Material provided:
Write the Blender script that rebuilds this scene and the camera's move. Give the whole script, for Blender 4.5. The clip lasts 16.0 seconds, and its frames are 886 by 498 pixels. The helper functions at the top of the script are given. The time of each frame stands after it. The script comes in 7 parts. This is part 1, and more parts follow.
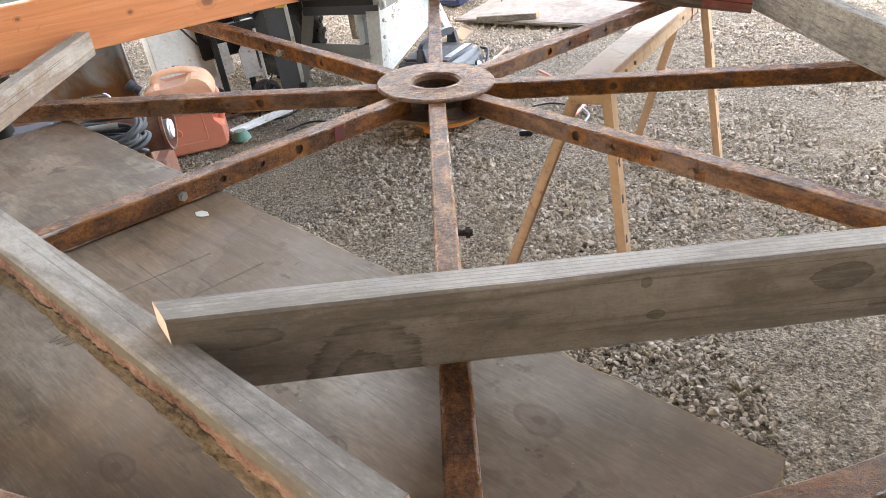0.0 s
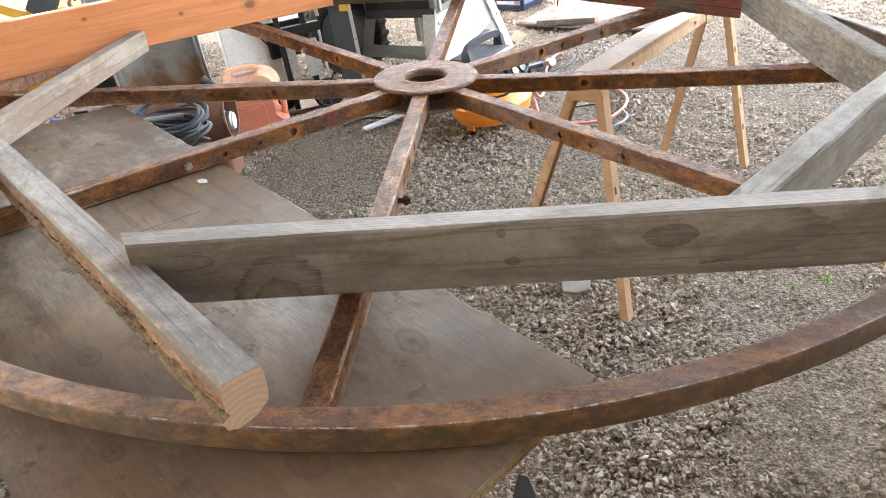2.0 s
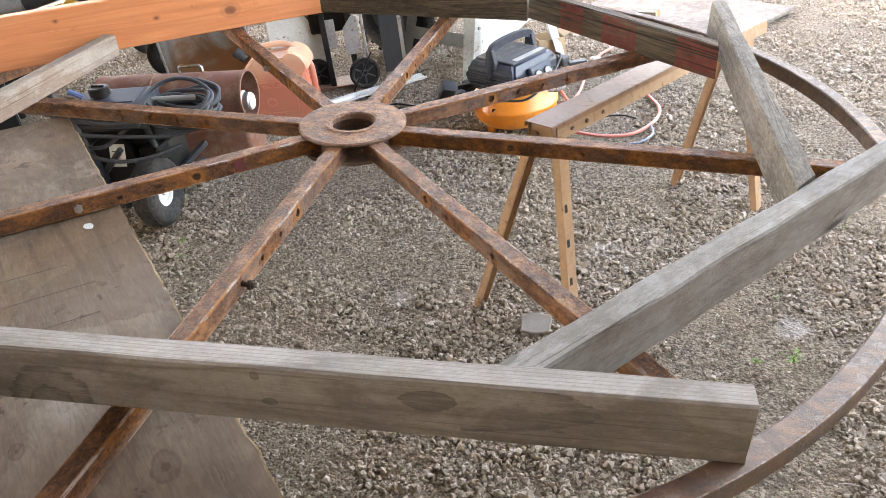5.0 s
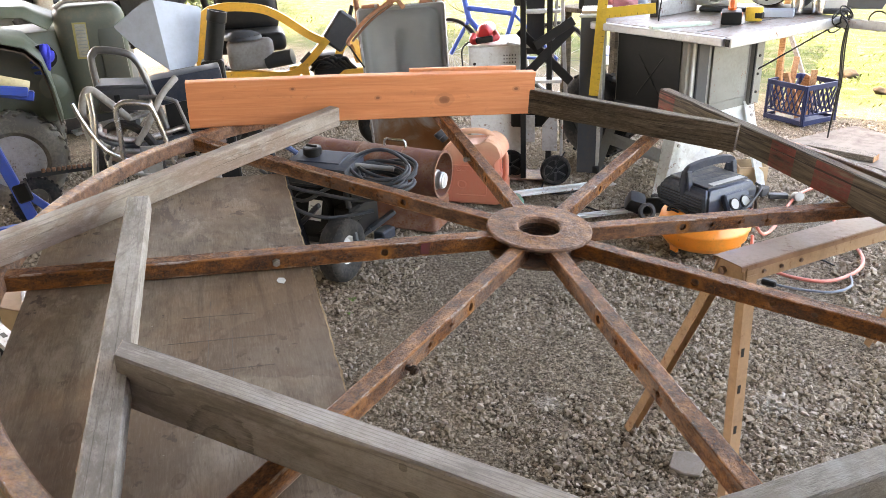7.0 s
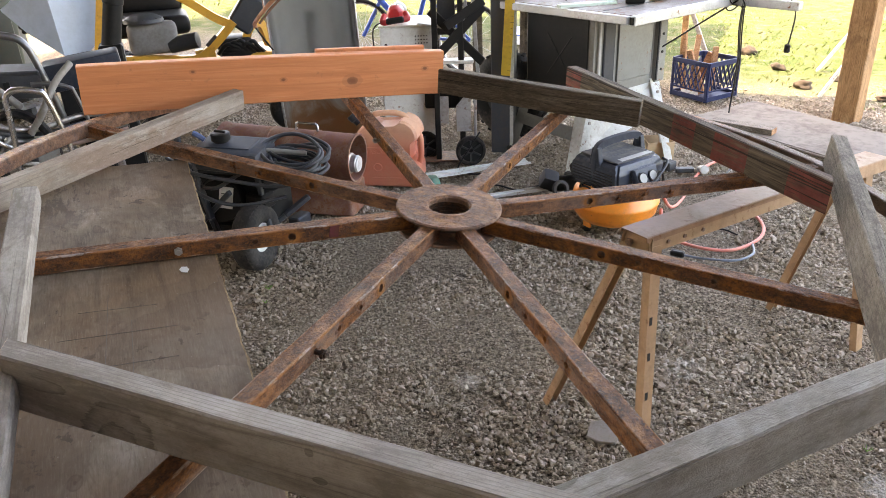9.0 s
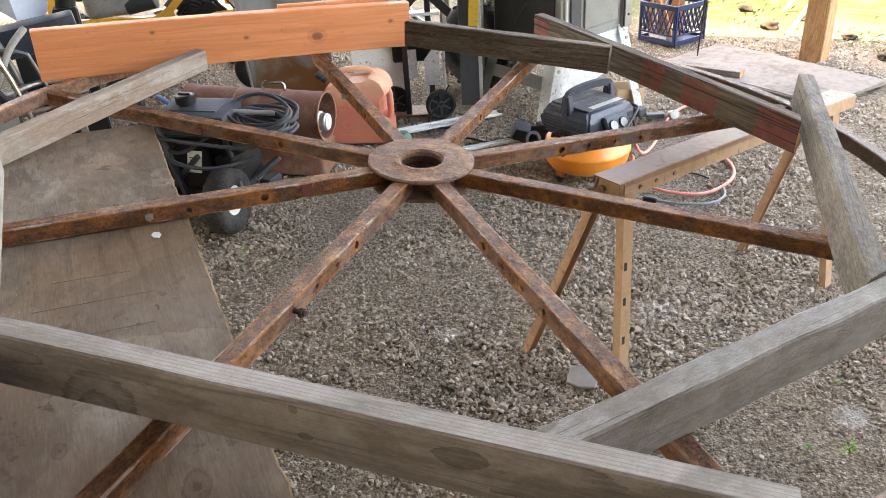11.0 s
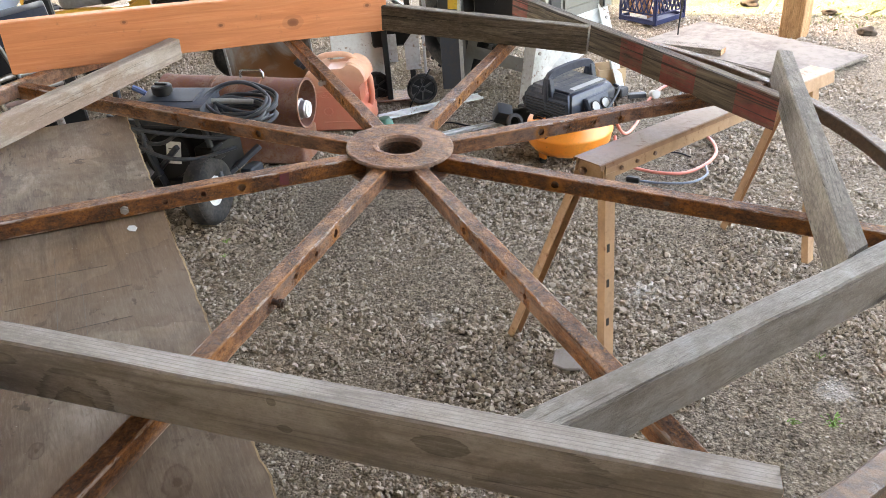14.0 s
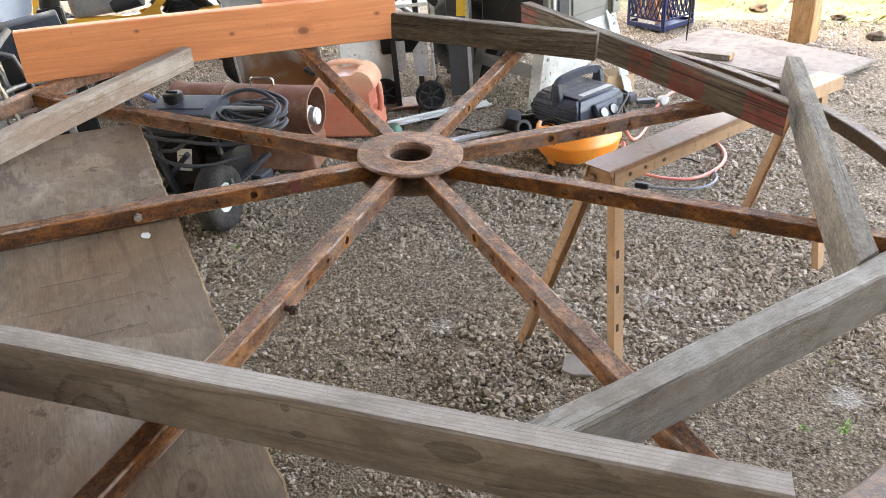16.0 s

Your objective:
Transcribe all of the material exactly, leaving out whatever pictures it contains.

Answer to this task:
Write the Blender script that rebuilds this scene and the camera's move. Give the whole script, for Blender 4.5. The clip lasts 16.0 seconds, and its frames are 886 by 498 pixels. The helper functions at the top of the script are given. The time of each frame stands after it. The script comes in 7 parts. This is part 1, and more parts follow.
0.0 s
2.0 s
5.0 s
7.0 s
9.0 s
11.0 s
14.0 s
16.0 s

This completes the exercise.